A new recruit was hired here last week as a clocker for the Daily Racing Form. After he had gone through his initial on-the-job training, learning how to wield a stopwatch and identify horses, a cynical vetern of the profession asked him, "Have they taught you clockers' arithmetic yet?"

"What's that?" the kid wanted to know.

"It means that 46 and four equals 50," the veteran said, and everybody within earshot laughed. Outside the profession, it is widely believed believed that if a promising young horse works sensationally -- say, a half-mile in 46 seconds flat -- that workout would appear in print as a mediocre 50 seconds, with clockers reserving the correct information for themselves and their clients.

No occupational group, not even used car salesmen, has such a reputation for chicanery. "Everybody hates us -- owners, trainers and players," said Dick Rosen, the clocker at Gulfstream Park. "You have to get used to it."

Even the clockers share this assessment of their profession. When Jim Milner was a teen-ager, he hung around the clockers at Belmont Park until an old-timer welcomed him to the fraternity by presenting him a stopwatch. "Son," the old clocker said, "as long as you have this you'll never need a .45 automatic."

Pittsburgh Phil, a legendary horseplayer at the turn of the century, likened the role of the clocker to that of a scout in the army. The reports of workouts should give handicappers a way to access horses who have not raced recently, and should also indicate how horses are maintaining their condition from race to race. But published workouts are rarely so illuminating: often they are inaccurate and deceptive.

One of the reasons is that clocking horses is a very difficult job. "Anybody can learn to use a stopwatch," Rosen said, "but identification is the really hard part." More than 1,000 horses may be stabled at a track and when they come out for a workout, they don't wear name tags.

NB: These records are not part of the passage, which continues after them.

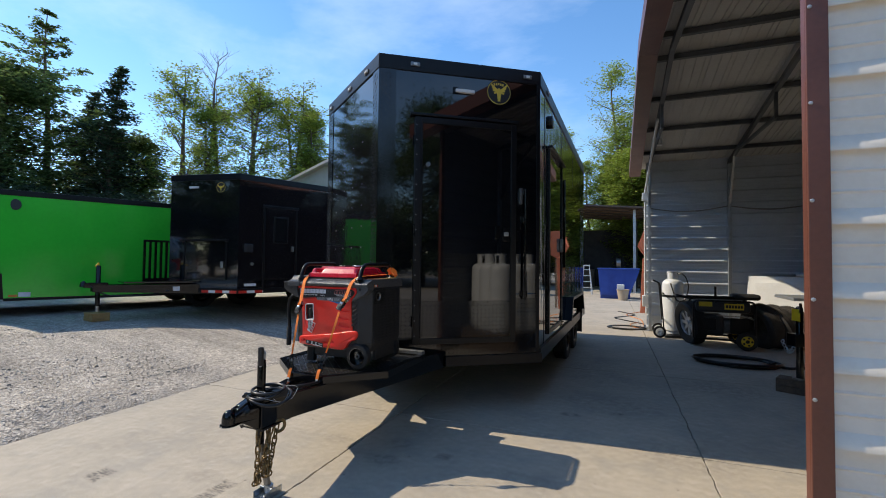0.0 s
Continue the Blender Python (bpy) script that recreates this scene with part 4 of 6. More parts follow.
        for k in range(7):
            part("tag_line", Geo(m).box(-0.021 + 0.0034 * k, -0.0197 + 0.0034 * k, -0.0012, -0.0005, -0.034 + 0.004 * (k % 3), 0.030), grey_mark, tag)
    part("tag_string", Geo().tube([(-2.314, yf + 0.002, 1.0), (-2.309, yf - 0.004, 0.953), (-2.312, yf - 0.006, 0.937)], 0.0011, 5), red_mark, t)

    # fuel tank with raised panels, cap and gauge
    def loaf(ax, bx, ay, by, za, zb, inset, bevel):
        bm = bmesh.new()
        bmesh.ops.create_cube(bm, size=1)
        bmesh.ops.transform(bm, matrix=Matrix.LocRotScale(((ax + bx) / 2, (ay + by) / 2, (za + zb) / 2), None, (bx - ax, by - ay, zb - za)), verts=bm.verts)
        for v in bm.verts:
            if v.co.z > (za + zb) / 2:
                v.co.x += inset * (1 if v.co.x < (ax + bx) / 2 else -1)
                v.co.y += inset * 1.5 * (1 if v.co.y < (ay + by) / 2 else -1)
        bmesh.ops.bevel(bm, geom=bm.edges[:], offset=bevel, segments=4, profile=0.55, affect="EDGES", clamp_overlap=True)
        g = Geo().bm(bm)
        g.soft = True
        return g
    tank = part("fuel_tank", loaf(-2.392, -1.948, 2.970, 3.412, 1.274, 1.310, 0.006, 0.007), tank_red, t, "glossy red fuel tank")
    part("tank_ridge", loaf(-2.390, -2.322, 2.972, 3.410, 1.277, 1.345, 0.020, 0.014), tank_red, tank)
    part("tank_ridge", loaf(-2.312, -1.950, 2.972, 3.410, 1.277, 1.350, 0.034, 0.020), tank_red, tank)
    part("tank_ridge", loaf(-2.345, -2.02, 3.06, 3.36, 1.33, 1.356, 0.006, 0.006), tank_red, tank)
    cap_ob = part("fuel_cap", Geo().lathe([(0.044, 1.340), (0.047, 1.344), (0.047, 1.362), (0.042, 1.366), (0.004, 1.367)], 30, (-2.098, 3.215, 0)), zinc, tank, "chrome fuel cap")
    part("cap_face", Geo().lathe([(0.034, 1.3665), (0.033, 1.368), (0.002, 1.368)], 26, (-2.098, 3.215, 0)), steel_dull, cap_ob)
    part("fuel_gauge", Geo().box(-2.285, -2.225, 3.22, 3.30, 1.354, 1.367, 0.006), black_plastic, tank)
    part("tank_skirt", Geo().box(-2.405, -1.938, 2.978, 3.42, 1.262, 1.280, 0.004), black_plastic, t)
    # two carrying bars
    for x in (-2.434, -1.897):
        g = Geo().tube(rounded([(x, 2.940, 1.264), (x - 0.004, 2.985, 1.372), (x - 0.006, 3.385, 1.376), (x, 3.405, 1.264)], 0.065), 0.0155, 14)
        for y in (2.940, 3.405):
            g.lathe([(0.034, 1.266), (0.031, 1.272), (0.022, 1.279), (0.018, 1.285)], 18, (x, y, 0))
        part("carry_bar", g, black_trim, t)
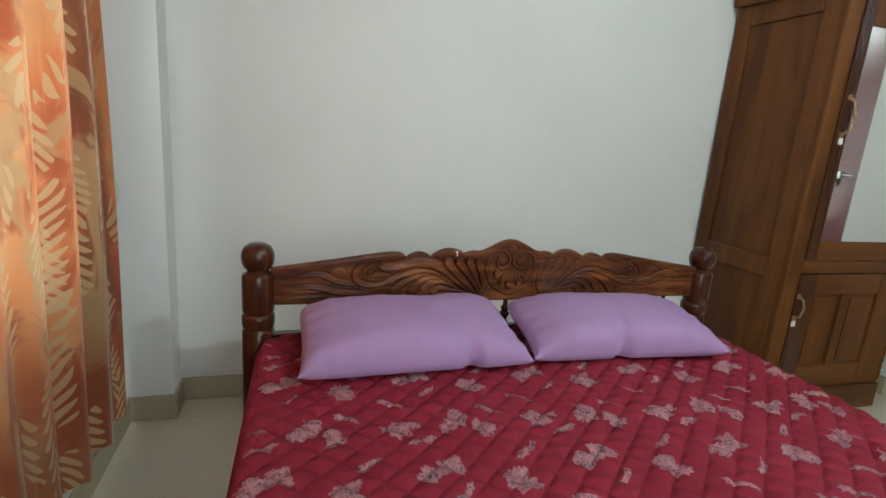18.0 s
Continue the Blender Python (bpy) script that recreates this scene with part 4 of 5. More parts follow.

Clockers first try to identify the stable from which a horse comes, according to the color of the blanket or saddlecloth he is wearing. They rely on descriptions of horses on the foal papers that a trainer is supposed to file with the racing secretary, and also on their own prior observations.

Rosen maintains a thick book full of inscrutable descriptions of the horses at Gulfstream. A typical entry: BF 78 Bolshoi Melody (symbol for a number) WHPA LOuts? RHPAB 2HB (1/2st). This indicates to him that the bay filly Bolshoi Melody has white hairs on her pastern, two hind bandages and what he describes as a half-short tail. But if she is working at the same time that a half-dozen horses are on the track, some of whom may be unfamiliar to the clockers, Rosen will be hard pressed to get everything right.

"To identify horses, clockers have to depend a lot on trainers' good will," said Milner, a veteran of the profession who is now a handicapper for the Miami News. "Say a trainer has two horses who resemble each other: one horse was injured in his last race and the trainer is praying to get it claimed. The other is a first-time starter on the verge of a big race. The first-time starter comes out and works in 47 seconds flat, and the clocker hollers down, 'Hey, trainer! Who did you work?' So the trainer gives him the name of the horse who's about to break down.

"This is a common situation," Milner said, "And the clocker is in a no-win position. If he takes the trainer's word, there are no repercussions and he may be in a position to cash a bet later. If he challenges the trainer, the Racing Form will never back him up. They'll probably transfer him somewhere else because he's a troublemaker."

Only California has a system that requires accurate identification of horses when they come onto the track. In Florida, Maryland and elsewhere, the clockers get no official support if they are trying to do their jobs well. Nobody even wants to pay them. The Racing Form would like to pass onto the tracks the expense of hiring clockers. The tracks want the Form to pay. Almost everywhere members of the profession are overworked and underpaid.

So there is ample incentive for them to cash a bet, more often than not by employing O.P.: other people's money, bet by clients whom they tout. Last year at Hialeah, a foreign horse named Ziad showed up in a maiden race with a string of dismal workouts.

But an avalanche of money poured onto the horse and knocked the odds down to 6 to 5. When Ziad won by the length of the stretch, a particularly odious clocker was almost dancing in the aisles of the press box, slapping the palms of his confederates, exuberant that they had fooled the public to collect a $4.60 payoff for themselves.

Most members of the profession are not so venal and certainly not so blatant, but their job does offer some opportunities that are irresistable. A clocker here used to work at a track in the Midwest that had no Teletimer, and so he doubled in the afternoon as the official timer. Once, a horse shipped in from the West from a stakes race, having set track records in each of his last three starts. The horse's trainer approached the clocker. i

"You know," he said, "my horse is going to stud after this race and it would sure look good on his record if he had track records in his last four starts." The trainer paused. "By the way," he asked, "are you a betting man?"

The clocker nodded.

"Well, I'll make you a bet," the trainer said. "I'll bet you $300 that my horse doesn't set a track record in this race."

"As I recall," the clocker related, "his horse did set the track record that day."